Andiamo avanti. I debiti regionali sono saliti da 8 miliardi 482 milioni del 2007, che già non erano pochi, a 11 miliardi 234 milioni del 2011. E sorvoliamo su quelli della San.Im., un’altra società regionale costituita nel 2002, quando governava l’attuale candidato presidente del centrodestra Francesco Storace, per rilevare i debiti delle Asl: l’esposizione ammontava, alla fine del 2011, a un miliardo 95 milioni. Con una spesa di interessi, in un solo anno, di qualcosa come 64 milioni. Non bastasse, l’indebitamento non sempre è stato utilizzato per gli scopi «costituzionalmente» previsti, cioè gli investimenti. Si può definire forse un investimento un finanziamento straordinario di 5,4 milioni per il «recupero di edifici di culto»? Oppure i 20 milioni spesi a favore del patrimonio culturale di soggetti «privati»? O ancora gli oltre 5 milioni impegnati per il «riconoscimento della funzione sociale ed educativa degli oratori» (con tutto il rispetto per gli oratori, s’intende)? E si potrà mai considerare un investimento la stabilizzazione di lavoratori socialmente utili, pagata appunto, a quanto pare, con i debiti?

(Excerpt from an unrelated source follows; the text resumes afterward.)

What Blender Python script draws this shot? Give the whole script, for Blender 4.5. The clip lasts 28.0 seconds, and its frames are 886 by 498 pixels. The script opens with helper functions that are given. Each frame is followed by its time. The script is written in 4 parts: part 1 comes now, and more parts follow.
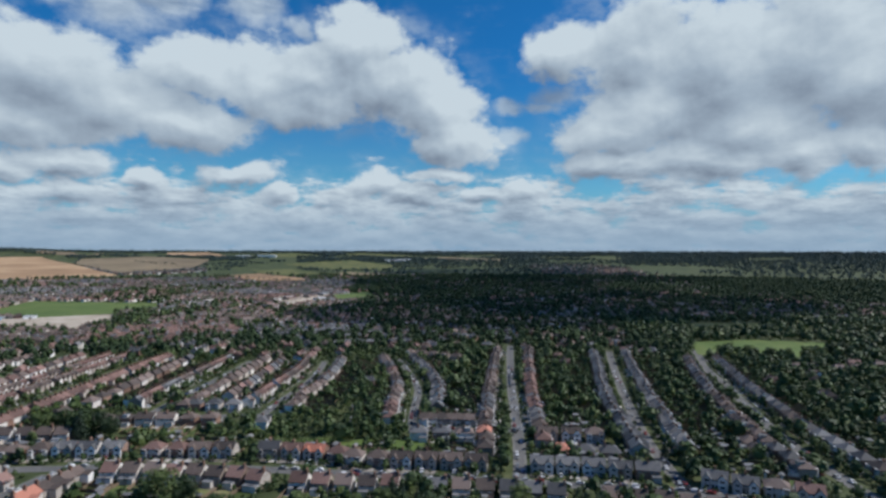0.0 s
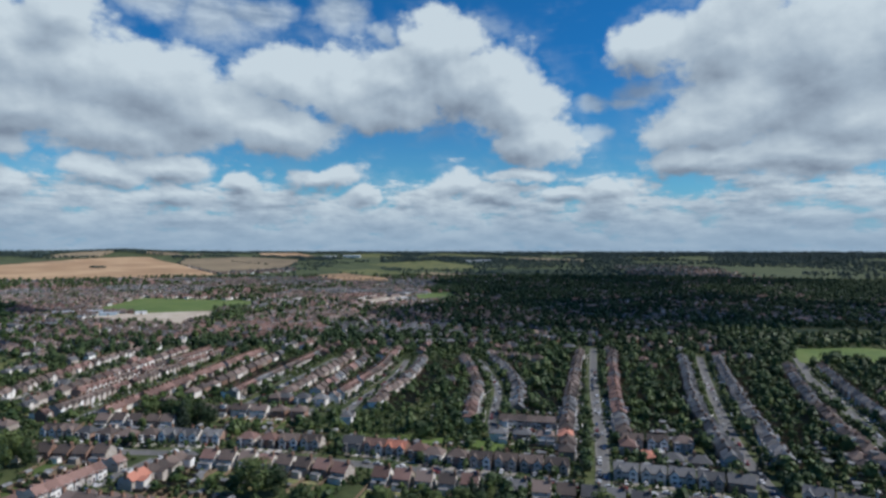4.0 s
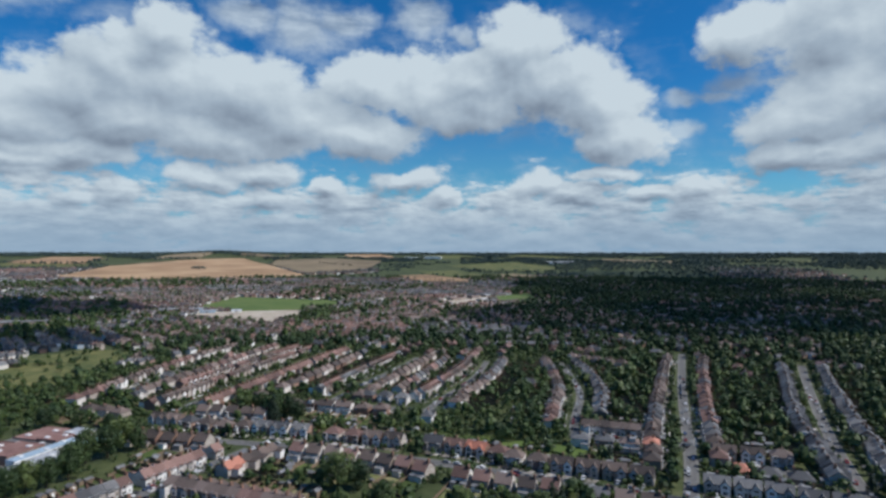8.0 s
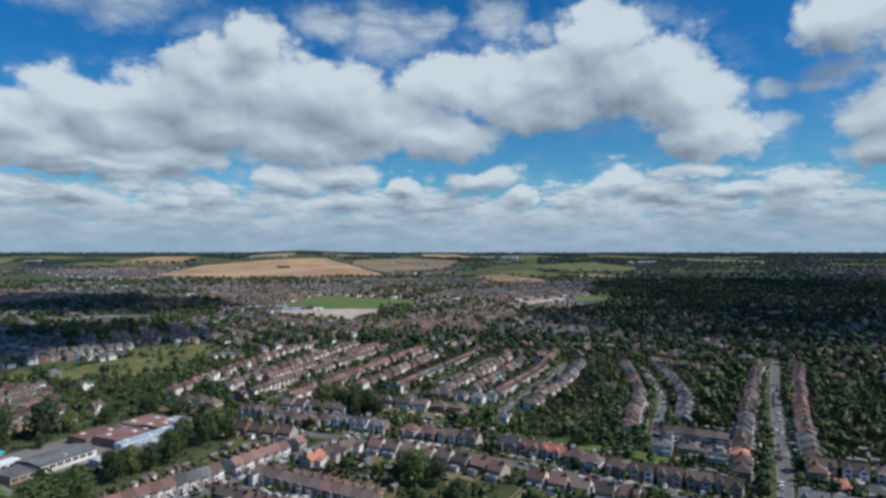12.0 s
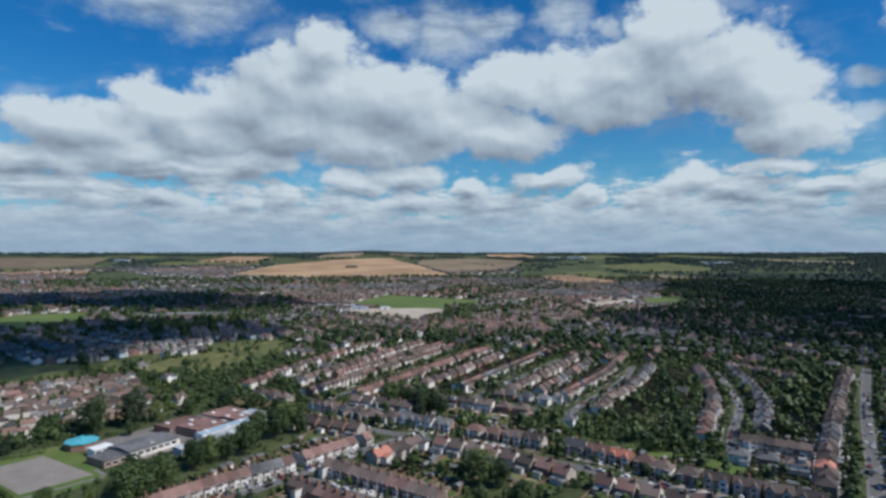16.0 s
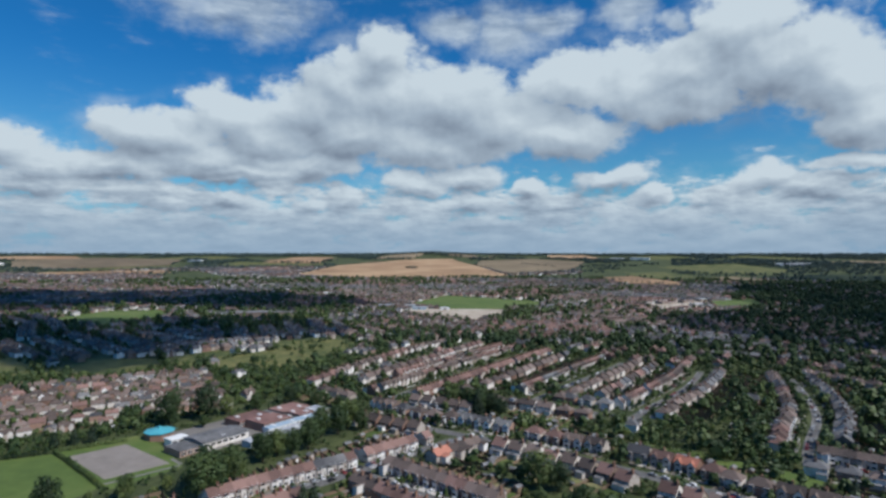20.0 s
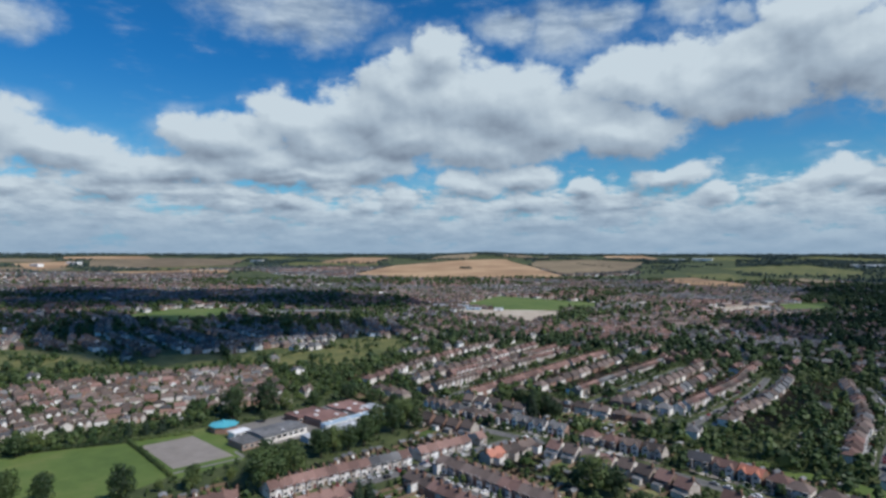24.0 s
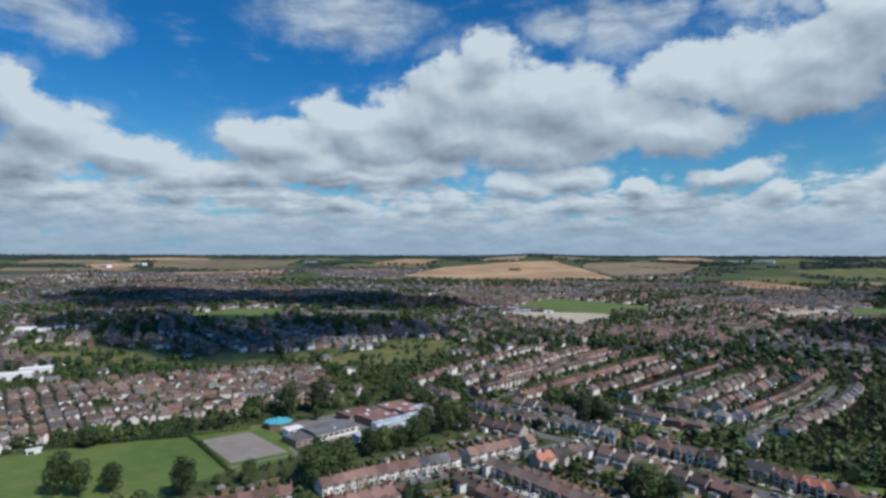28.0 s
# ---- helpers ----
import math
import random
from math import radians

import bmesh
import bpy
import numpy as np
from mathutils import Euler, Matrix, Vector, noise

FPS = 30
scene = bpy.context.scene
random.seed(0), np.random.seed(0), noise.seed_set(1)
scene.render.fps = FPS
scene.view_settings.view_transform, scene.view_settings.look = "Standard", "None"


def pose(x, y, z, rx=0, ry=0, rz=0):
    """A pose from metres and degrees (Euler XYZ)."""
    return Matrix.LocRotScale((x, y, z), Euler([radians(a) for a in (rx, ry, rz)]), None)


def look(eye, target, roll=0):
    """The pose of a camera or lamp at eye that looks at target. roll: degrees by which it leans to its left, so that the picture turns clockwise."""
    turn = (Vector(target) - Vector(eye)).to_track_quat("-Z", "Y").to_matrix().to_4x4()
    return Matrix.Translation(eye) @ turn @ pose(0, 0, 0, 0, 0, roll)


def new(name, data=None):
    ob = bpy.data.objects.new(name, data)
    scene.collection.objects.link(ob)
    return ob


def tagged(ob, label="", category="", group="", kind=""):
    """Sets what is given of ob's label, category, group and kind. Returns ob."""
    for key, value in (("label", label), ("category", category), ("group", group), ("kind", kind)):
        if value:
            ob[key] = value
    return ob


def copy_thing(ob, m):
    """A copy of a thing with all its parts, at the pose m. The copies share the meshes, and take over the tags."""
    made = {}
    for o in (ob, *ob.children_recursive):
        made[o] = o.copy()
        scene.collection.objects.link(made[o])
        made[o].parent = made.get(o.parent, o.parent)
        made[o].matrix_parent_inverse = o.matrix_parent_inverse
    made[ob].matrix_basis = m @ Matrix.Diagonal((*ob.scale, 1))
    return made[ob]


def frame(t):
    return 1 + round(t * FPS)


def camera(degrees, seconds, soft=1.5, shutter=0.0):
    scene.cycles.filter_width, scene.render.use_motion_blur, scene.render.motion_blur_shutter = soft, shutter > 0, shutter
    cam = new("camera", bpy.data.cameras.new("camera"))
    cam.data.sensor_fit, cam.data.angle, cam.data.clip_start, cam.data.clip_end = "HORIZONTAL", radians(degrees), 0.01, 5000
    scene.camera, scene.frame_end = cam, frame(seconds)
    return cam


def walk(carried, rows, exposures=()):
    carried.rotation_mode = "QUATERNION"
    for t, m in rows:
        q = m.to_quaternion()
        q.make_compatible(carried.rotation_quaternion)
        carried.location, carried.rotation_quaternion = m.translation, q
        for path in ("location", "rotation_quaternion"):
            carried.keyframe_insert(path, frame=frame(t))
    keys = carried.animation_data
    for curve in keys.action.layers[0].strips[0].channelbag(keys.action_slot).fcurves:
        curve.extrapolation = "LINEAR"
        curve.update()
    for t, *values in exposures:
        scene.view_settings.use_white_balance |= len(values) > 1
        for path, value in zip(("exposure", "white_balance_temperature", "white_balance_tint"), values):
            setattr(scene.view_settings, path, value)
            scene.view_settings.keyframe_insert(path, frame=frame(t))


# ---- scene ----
# A hovering camera 110 m above a suburb turns slowly to its left.
cam = camera(74.15, 28.0, soft=2.9)
walk(cam, [
    (0, pose(0.00, 0.00, 110.00, 90.271, -0.111, 0.002)),
    (1, pose(0.19, -0.18, 110.05, 90.284, -0.100, 1.994)),
    (2, pose(0.39, -0.36, 110.10, 90.277, -0.092, 3.989)),
    (3, pose(0.58, -0.53, 110.14, 90.279, -0.084, 5.953)),
    (4, pose(0.77, -0.71, 110.19, 90.298, -0.073, 7.898)),
    (5, pose(0.96, -0.89, 110.24, 90.330, -0.061, 9.844)),
    (6, pose(1.16, -1.07, 110.29, 90.365, -0.047, 11.804)),
    (7, pose(1.35, -1.25, 110.34, 90.396, -0.034, 13.775)),
    (8, pose(1.54, -1.43, 110.39, 90.417, -0.023, 15.743)),
    (9, pose(1.73, -1.60, 110.43, 90.427, -0.013, 17.686)),
    (10, pose(1.93, -1.78, 110.48, 90.427, -0.006, 19.582)),
    (11, pose(2.12, -1.96, 110.53, 90.420, -0.001, 21.413)),
    (12, pose(2.31, -2.14, 110.58, 90.411, 0.003, 23.169)),
    (13, pose(2.50, -2.32, 110.63, 90.403, 0.006, 24.848)),
    (14, pose(2.70, -2.50, 110.67, 90.400, 0.008, 26.459)),
    (15, pose(2.89, -2.67, 110.72, 90.404, 0.009, 28.013)),
    (16, pose(3.08, -2.85, 110.77, 90.414, 0.010, 29.526)),
    (17, pose(3.27, -3.03, 110.82, 90.430, 0.009, 31.010)),
    (18, pose(3.47, -3.21, 110.87, 90.447, 0.006, 32.474)),
    (19, pose(3.66, -3.39, 110.92, 90.464, -0.000, 33.918)),
    (20, pose(3.85, -3.57, 110.96, 90.478, -0.010, 35.338)),
    (21, pose(4.04, -3.74, 111.01, 90.488, -0.023, 36.723)),
    (22, pose(4.24, -3.92, 111.06, 90.496, -0.038, 38.064)),
    (23, pose(4.43, -4.10, 111.11, 90.506, -0.052, 39.356)),
    (24, pose(4.62, -4.28, 111.16, 90.522, -0.063, 40.604)),
    (25, pose(4.81, -4.46, 111.20, 90.550, -0.071, 41.821)),
    (26, pose(5.01, -4.64, 111.25, 90.592, -0.075, 43.027)),
    (27, pose(5.20, -4.81, 111.30, 90.642, -0.084, 44.233)),
    (28, pose(5.39, -4.99, 111.35, 90.680, -0.116, 45.405)),
])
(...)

Per non parlare della redditività del patrimonio immobiliare. La Regione Lazio ha più di 500 immobili, per un valore a bilancio, senza contare le Ipab, di un miliardo e 360 milioni. Quanto rende tutto questo ben di Dio? Cinque striminziti milioni. Pari allo 0,003 per cento. Forse anche per questo motivo c’era nei piani regionali un piano di massicce alienazioni patrimoniali, dagli immobili alle aziende. Secondo i piani, si sarebbero dovuti incassare 75 milioni nel 2007, 175 l’anno seguente, 325 nel 2009, 720 nel 2010 e 800 (bum!) nel 2011. In tutto 2 miliardi e 95 milioni. Invece hanno incassato 104,8 milioni. Il 6,7 per cento di quello che avevano previsto.
In compenso, davano agli autisti due buoni pasto al giorno. E gli «monetizzavano» anche il terzo: 477.916 euro e 50 centesimi. Ma perché rischiare un calo di zuccheri al volante? Per così poco?